The following was originally published in the 2015, Issue-3, of the CO-WY Retiree Guardian, newsletter of the CenturyLink Retirees. It is published here with the permission of the author, Don Warsavage.
Don Warsavage’s ‘Person-to-Person’
“Storm soldiers” — that’s what they were called when this story takes place. We honor our telephone linemen who were so ‘up-in-the-air’ that the old joke was they could tell you which airline carried the most passengers. Ads for linemen promised gear to test against electric shock, and to detect gas, and promising falling equipment. What incentives to slug across in the northern plains or the Rocky Mountains, summer and winter, to give us phone lines…
By Elmer Holso. Started in Deadwood, SD, summer 1953 as a ‘grunt’ lineman; retired December 31, 1984 in Sioux Falls as a Central Office supervisor
I am coming on 80 now, so I can confess this story which took place back in the ‘60s. I’ve entitled it, “Tree’d by a camel.” The ‘tree’ would be a 35-foot joint-use pole in a live camel pasture in Spearfish, South Dakota. To be more specific, in the home of the ‘Black Hills Passion Play.’
Assigned a trouble report of a wire down on the Passion Play grounds, I drove to the site, climbed over the fence to repair the downed-wire by putting on my (climbing) hooks and belt…never once noticing the nervous, young single-humped camel pacing back-and-forth up the hill, about 30 yards from me.
As I started up the pole with the drop wire across my arms, I must have done something that ‘lit his fuse,’ because he came barreling down the hill, snorting and frothing at the mouth, appearing very aggravated. Stunned, but determined to finish my job, I continued up the pole while the camel retreated back up the hill, apparently content that his show of force must have scared me up the pole –and I admit he did a convincing job of intimidation.
I proceeded to attach the wire to a J-hook, and started back down the pole – when, lookout, here he comes again. This time, his mouth is producing an unbelievable froth, looking like foam, and now he made a frightening noise through his nose and mouth too. Needless to say, I retreated back up the pole as he retreated back up the hill. As I tried to come down again, he gave the same reaction. You get the picture, as I try to come down, the fool camel shows his same over reaction coming back down the hill, each time coming a bit closer to the pole. Keep in mind this is BEFORE CELL PHONES.

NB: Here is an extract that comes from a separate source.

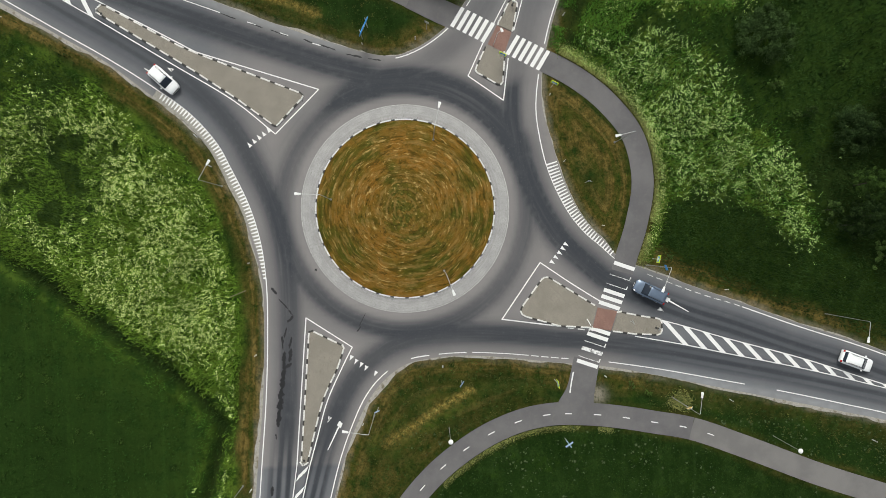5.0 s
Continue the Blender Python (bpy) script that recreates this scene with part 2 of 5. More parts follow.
def mown_rings():
    """Grass mown in circles: streaks of hay that run round the centre."""
    m = material("mown_grass", 1.0, 0.0, 0.0)
    nt = m.node_tree
    co = nt.nodes.new("ShaderNodeTexCoord").outputs["Object"]
    ln = nt.nodes.new("ShaderNodeVectorMath")
    ln.operation = "LENGTH"
    nt.links.new(co, ln.inputs[0])
    nrm = nt.nodes.new("ShaderNodeVectorMath")
    nrm.operation = "NORMALIZE"
    nt.links.new(co, nrm.inputs[0])
    warp = n_noise(m, 0.35, 2)
    rad = nt.nodes.new("ShaderNodeMath")
    rad.operation = "MULTIPLY_ADD"
    nt.links.new(warp, rad.inputs[0])
    rad.inputs[1].default_value = 1.0
    nt.links.new(ln.outputs["Value"], rad.inputs[2])

    def polar(around, out):
        sc = nt.nodes.new("ShaderNodeVectorMath")
        sc.operation = "SCALE"
        nt.links.new(nrm.outputs[0], sc.inputs[0])
        sc.inputs["Scale"].default_value = around
        sp = nt.nodes.new("ShaderNodeSeparateXYZ")
        nt.links.new(sc.outputs[0], sp.inputs[0])
        cb = nt.nodes.new("ShaderNodeCombineXYZ")
        nt.links.new(sp.outputs[0], cb.inputs[0]), nt.links.new(sp.outputs[1], cb.inputs[1])
        mu = nt.nodes.new("ShaderNodeMath")
        mu.operation = "MULTIPLY"
        nt.links.new(rad.outputs[0], mu.inputs[0])
        mu.inputs[1].default_value = out
        nt.links.new(mu.outputs[0], cb.inputs[2])
        return cb.outputs[0]

    streak = n_noise(m, 1.0, 5, polar(3.4, 1.5), 0.62)
    thin = n_noise(m, 1.0, 5, polar(5.0, 3.2), 0.72)
    swath = n_noise(m, 1.0, 3, polar(1.5, 1.2), 0.5)
    turn = nt.nodes.new("ShaderNodeMath")
    turn.operation = "MULTIPLY"
    nt.links.new(rad.outputs[0], turn.inputs[0])
    turn.inputs[1].default_value = 2 * math.pi / 0.98
    row = nt.nodes.new("ShaderNodeMath")
    row.operation = "SINE"
    nt.links.new(turn.outputs[0], row.inputs[0])
    rows_ = n_math(m, "MULTIPLY", n_span(m, row.outputs[0], 0.35, 1.0), n_span(m, n_noise(m, 0.5, 4), 0.40, 0.60))
    patch, fine = n_noise(m, 0.20, 3), n_noise(m, 7, 5, None, 0.72)
    c = n_mix(m, n_span(m, patch, 0.38, 0.60), (0.062, 0.066, 0.011), (0.195, 0.098, 0.019))
    c = n_mix(m, n_math(m, "MULTIPLY", n_span(m, rad.outputs[0], 5.0, 2.2), 0.70), c, (0.052, 0.066, 0.011))
    c = n_mix(m, n_math(m, "MULTIPLY", n_span(m, swath, 0.48, 0.62), 0.65), c, (0.185, 0.098, 0.022))
    c = n_mix(m, n_math(m, "MULTIPLY", n_span(m, n_noise(m, 0.36, 6, None, 0.68), 0.50, 0.62), 0.55), c, (0.056, 0.056, 0.010))
    c = n_mix(m, n_math(m, "MULTIPLY", n_span(m, n_noise(m, 0.30, 6, None, 0.68), 0.46, 0.34), 0.75), c, (0.190, 0.108, 0.026))
    c = n_mix(m, n_math(m, "MULTIPLY", n_span(m, streak, 0.52, 0.66), 0.60), c, (0.210, 0.142, 0.044))
    c = n_mix(m, n_math(m, "MULTIPLY", n_span(m, streak, 0.47, 0.36), 0.65), c, (0.046, 0.036, 0.008))
    c = n_mix(m, n_math(m, "MULTIPLY", rows_, 0.5), c, (0.25, 0.155, 0.048))
    c = n_mix(m, n_math(m, "MULTIPLY", n_span(m, thin, 0.56, 0.68), 0.80), c, (0.44, 0.31, 0.115))
    c = n_mix(m, n_math(m, "MULTIPLY", n_span(m, thin, 0.46, 0.34), 0.70), c, (0.028, 0.026, 0.007))
    c = n_mix(m, n_math(m, "MULTIPLY", n_span(m, n_noise(m, 2.6, 6, None, 0.75), 0.5, 0.7), 0.45), c, (0.026, 0.036, 0.007))
    c = n_mix(m, n_math(m, "MULTIPLY", n_span(m, fine, 0.45, 0.8), 0.45), c, (0.020, 0.020, 0.006))
    return finish(m, c, thin, 0.9, 0.08)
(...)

When I finally came to my senses, I climbed back up the pole and used my ‘butt-in” to call the office for help. What seemed like a lifetime later on the pole, my fellow combination man, Fred, showed-up.
Fred apprised the situation, went up the hill on the outside of the fence, and found the caretaker who told him that this young camel was just flexing his muscles, but not without giving some problems. The caretaker pointed Fred to a two-hump camel in another pasture that had been attacked by ‘my junior bully.’ The two-hump had a slice across his back that looked like a saber slice. Camels fight with mouths open, baring teeth, swinging heads, with the results like walking into a swinging saber.
“Not to worry,” the caretaker said, “because the young camel is afraid of clubs. Fred drove back down the hill, knowing what to do now, grinning big. He had it all figured out.
Fred got out of his truck, untying a 6-foot section of his laying-up fork (looks like a club), and climbed over the fence towards me. He held it behind his back. The camel came charging down the hill, bellowing, frothing at the mouth, with what looked like murder in his eyes.
Fred reached behind his back where he had the club, brought it out and raised it above his head. Junior camel screeched to a stop on all fours, turned, and ran back up the hill.
End of the story of Fred and me and the camel?
No, you see Fred had a mean streak. He was having fun. He hid the club again, camel charged, Fred raised the club. Repeat…repeat…repeat.. until I finally got off the pole, and made my way to safety over the fence. Fred and I laughed and laughed about what had happened. Then, each of us went about the rest of the day’s assignments.
Categories: Don Warsavage - Person to Person
I really loved the story. My honey worked for the phone company for 30 years before retiring, and started out as a lineman. He really enjoyed the story too. Thank you so much.
I put in a good number of years as a lineman too. I was confronted my many a dog, but never a camel!
I have a story similar to the one about the guy trapped on a pole by the camel. A PT&T old-timer told us this as recounted by someone in a previous company class that he had taught.
A repairman in a rural area of L.A. county found that a pole he needed to climb was behind a barbed wire fence, in a pasture. This was not unusual there, but he was nervous about a large herd of cows in the distance. There was not a house in sight to ask for advice, and he didn’t really want to go back to the garage without completing his job. And the cows were far away, and probably slow. And who ever heard of anybody attacked by Elsie the cow?
He got over the fence and climbed up the pole, and busily made the repair. As he was finishing, he heard a snort. Looking down, he saw that the “cows” were full-grown bison, all arranged in a close circle around the pole, looking up at him.
He calmed down enough to call his supervisor on his butt-in, who then called the property owner who came and shooed the curious bison away.